Tuesday 18 November 2014

The Smoke And Mirrors Of "The Recovery".

       The Cameron-Osborne Bullingdon Club duo, are patting each other on the back and congratulating themselves on the UK recovery. Of course from where them live, in the millionaire bubble, it is certainly all very bright and rosy, with more millionaires joining the club. However, from where you and I live, it is a very different story. According to the Joseph Rowntree Foundation, the number of impoverished households has more than doubled since the days of Maggie Thatcher. Research also shows that due to the increase in the cost of living, a full-time job is longer likely to prevent you from falling into poverty. The result being that one in six of those adults who are in paid work, can now be classified as poor.
 
      The Poverty and Social Exclusion project, based on interviews with more than 14,500 people in Britain and Northern Ireland carried out by eight universities and two research agencies, reported:
  • More than 500,000 children live in families who cannot afford to feed them properly
  • 18 million people cannot afford adequate housing conditions
  • 12 million people are too poor to engage in common social activities
  • About 5.5 million adults go without essential clothing
     The survey showed that the percentage of UK households which lacked “three or more of the basic necessities of life” has increased from 14 per cent in 1983, the year that Margaret Thatcher was re-elected (around 3 million), to 33 per cent (around 8.7 million) in 2012, despite the size of the economy doubling in that period. Researchers used the “three or more” formula as it is directly comparable with methods used to study poverty and deprivation in 1983. Academics said the findings dispelled the myth that poverty is caused by a lack of work or by people shirking work. Almost half the “employed poor” were clocking up 40 hours a week in work or more.

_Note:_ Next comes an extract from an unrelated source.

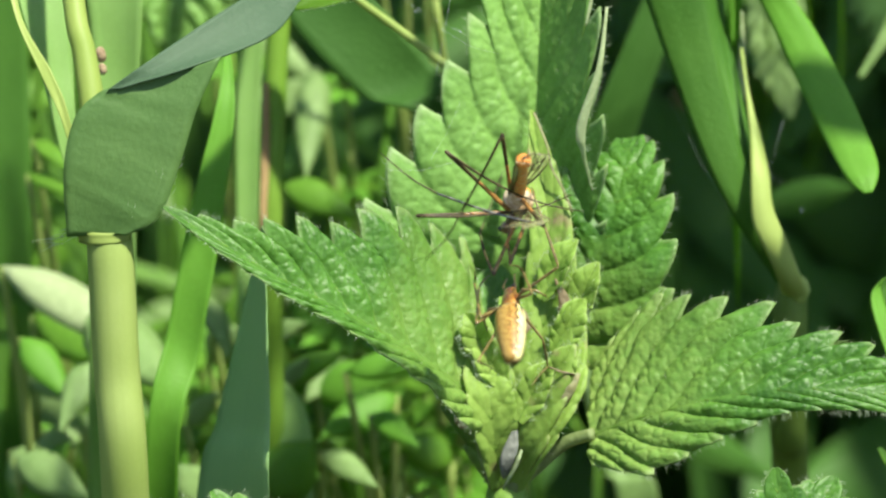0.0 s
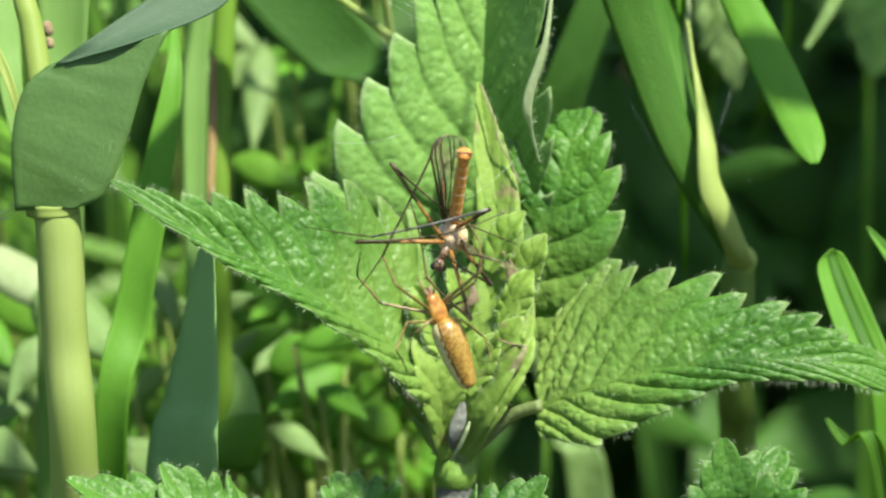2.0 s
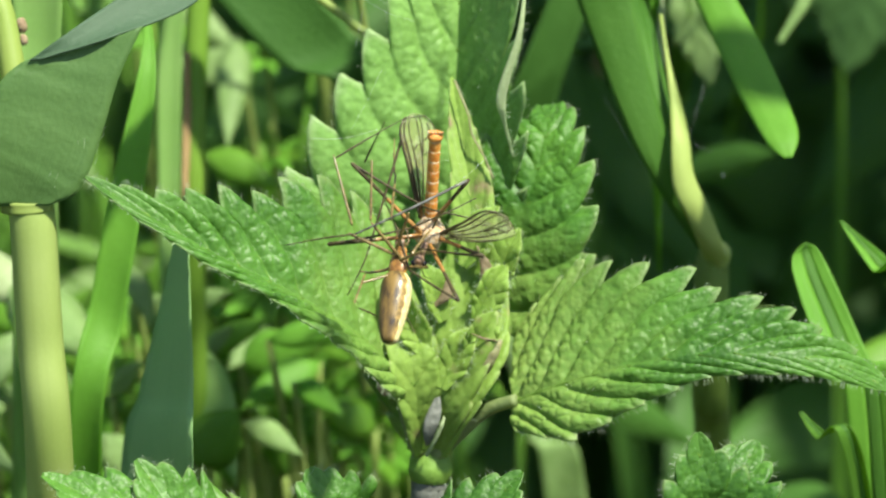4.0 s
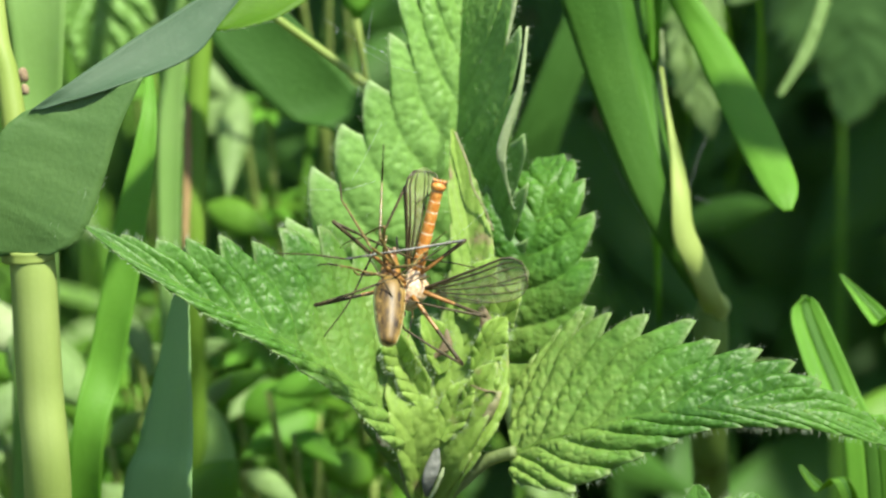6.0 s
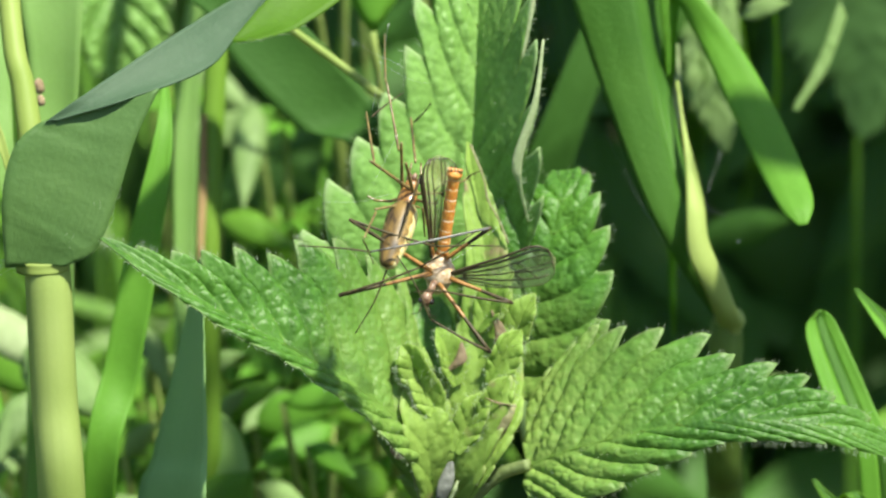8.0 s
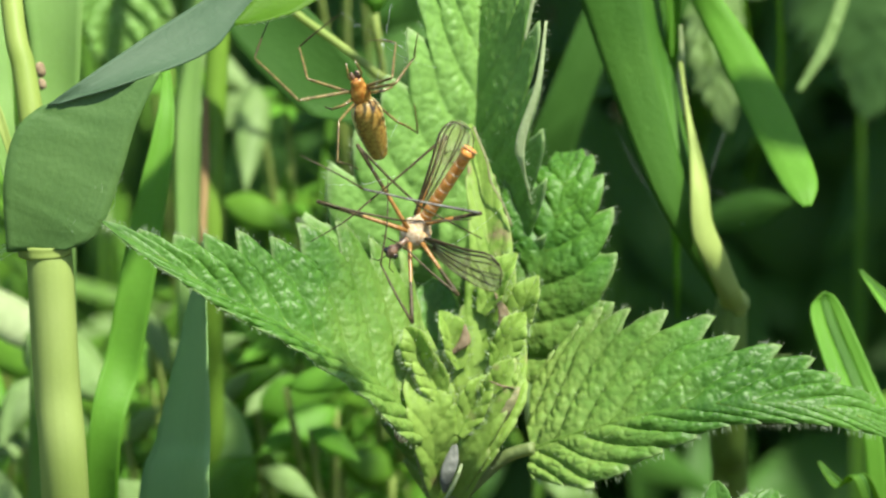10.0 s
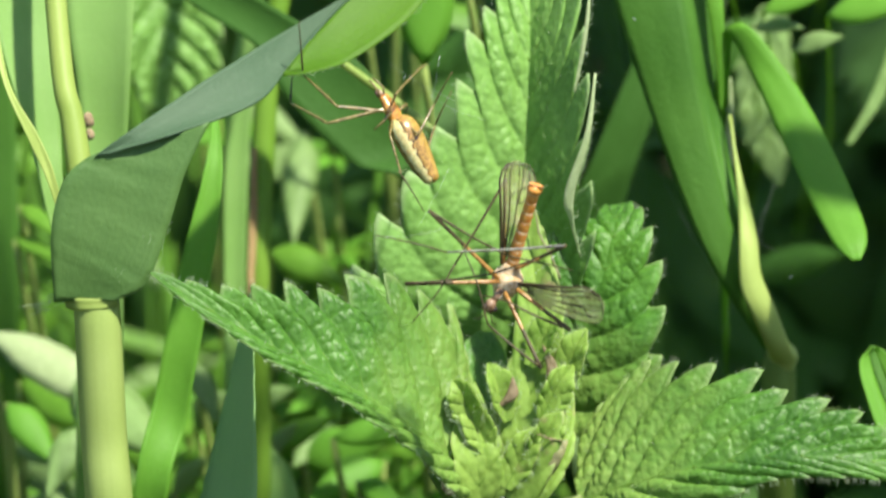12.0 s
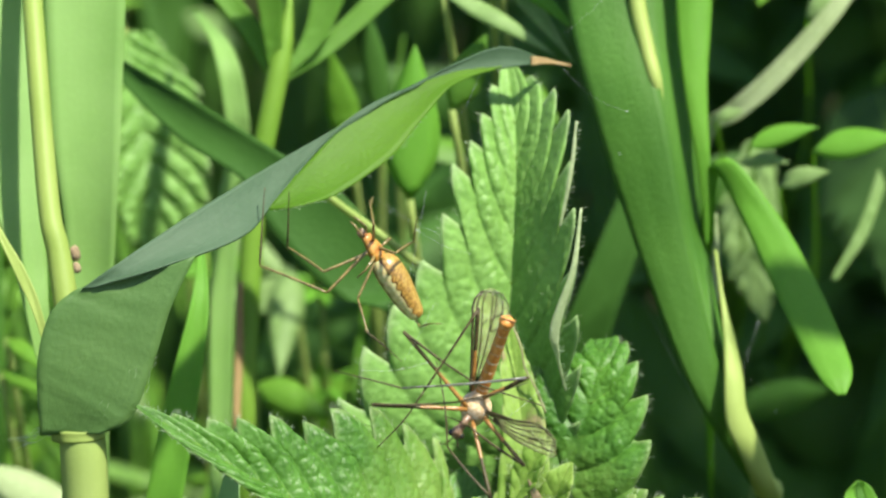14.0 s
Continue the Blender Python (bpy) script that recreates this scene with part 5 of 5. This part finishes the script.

    Another interesting fact from The Joseph Rowntree Foundation, regarding the Cameron -Osborne "recovery", is that approximately 50% of the 13 million people in poverty in the UK, live in household where someone works. It is also said that between 2008-2014, cost of essentials had risen by almost a third, and you and I know that in the same period, incomes have fallen by approximately 10%.
     These are the cruel facts of the Oxbridge millionaires recovery, wealth flowing rapidly up to those who already have far too much, while those who create that wealth are getting an ever shrinking share. Ah the wonders of capitalism.